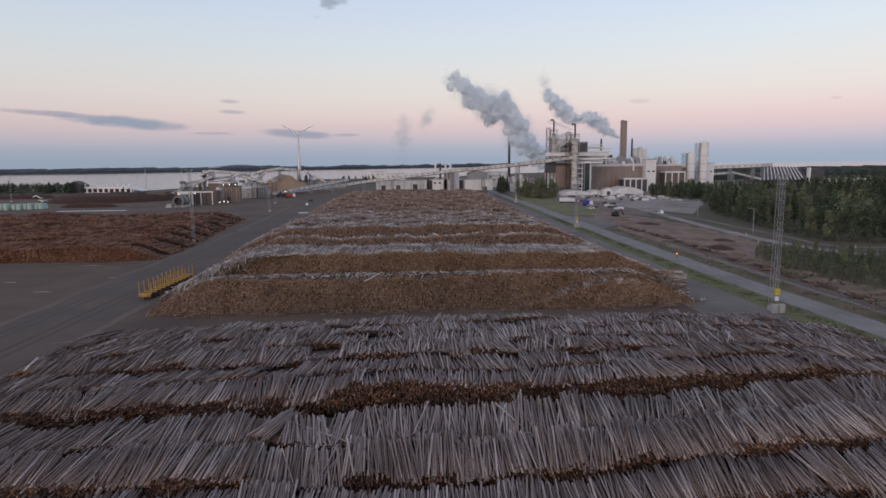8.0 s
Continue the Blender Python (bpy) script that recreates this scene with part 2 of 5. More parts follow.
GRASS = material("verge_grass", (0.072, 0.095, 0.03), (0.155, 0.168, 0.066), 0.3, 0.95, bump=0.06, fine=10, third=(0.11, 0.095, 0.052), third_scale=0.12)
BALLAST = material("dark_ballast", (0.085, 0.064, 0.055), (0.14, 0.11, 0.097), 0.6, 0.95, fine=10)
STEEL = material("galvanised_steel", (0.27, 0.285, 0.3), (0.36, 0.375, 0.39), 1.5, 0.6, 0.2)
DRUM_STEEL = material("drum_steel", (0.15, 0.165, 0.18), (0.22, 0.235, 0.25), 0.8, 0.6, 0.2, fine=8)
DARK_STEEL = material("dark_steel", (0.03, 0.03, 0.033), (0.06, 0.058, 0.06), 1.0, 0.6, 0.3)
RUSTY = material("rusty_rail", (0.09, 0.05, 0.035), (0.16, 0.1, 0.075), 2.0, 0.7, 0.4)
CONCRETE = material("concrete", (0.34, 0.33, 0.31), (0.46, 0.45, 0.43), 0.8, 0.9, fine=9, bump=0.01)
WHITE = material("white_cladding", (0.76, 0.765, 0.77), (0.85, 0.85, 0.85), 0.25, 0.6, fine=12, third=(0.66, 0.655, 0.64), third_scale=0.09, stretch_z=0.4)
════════
## The problem
Repeat only the lines from the one holding "Continue the Blender" through the last line of the data.

## Full solution
Continue the Blender Python (bpy) script that recreates this scene with part 2 of 5. More parts follow.
GRASS = material("verge_grass", (0.072, 0.095, 0.03), (0.155, 0.168, 0.066), 0.3, 0.95, bump=0.06, fine=10, third=(0.11, 0.095, 0.052), third_scale=0.12)
BALLAST = material("dark_ballast", (0.085, 0.064, 0.055), (0.14, 0.11, 0.097), 0.6, 0.95, fine=10)
STEEL = material("galvanised_steel", (0.27, 0.285, 0.3), (0.36, 0.375, 0.39), 1.5, 0.6, 0.2)
DRUM_STEEL = material("drum_steel", (0.15, 0.165, 0.18), (0.22, 0.235, 0.25), 0.8, 0.6, 0.2, fine=8)
DARK_STEEL = material("dark_steel", (0.03, 0.03, 0.033), (0.06, 0.058, 0.06), 1.0, 0.6, 0.3)
RUSTY = material("rusty_rail", (0.09, 0.05, 0.035), (0.16, 0.1, 0.075), 2.0, 0.7, 0.4)
CONCRETE = material("concrete", (0.34, 0.33, 0.31), (0.46, 0.45, 0.43), 0.8, 0.9, fine=9, bump=0.01)
WHITE = material("white_cladding", (0.76, 0.765, 0.77), (0.85, 0.85, 0.85), 0.25, 0.6, fine=12, third=(0.66, 0.655, 0.64), third_scale=0.09, stretch_z=0.4)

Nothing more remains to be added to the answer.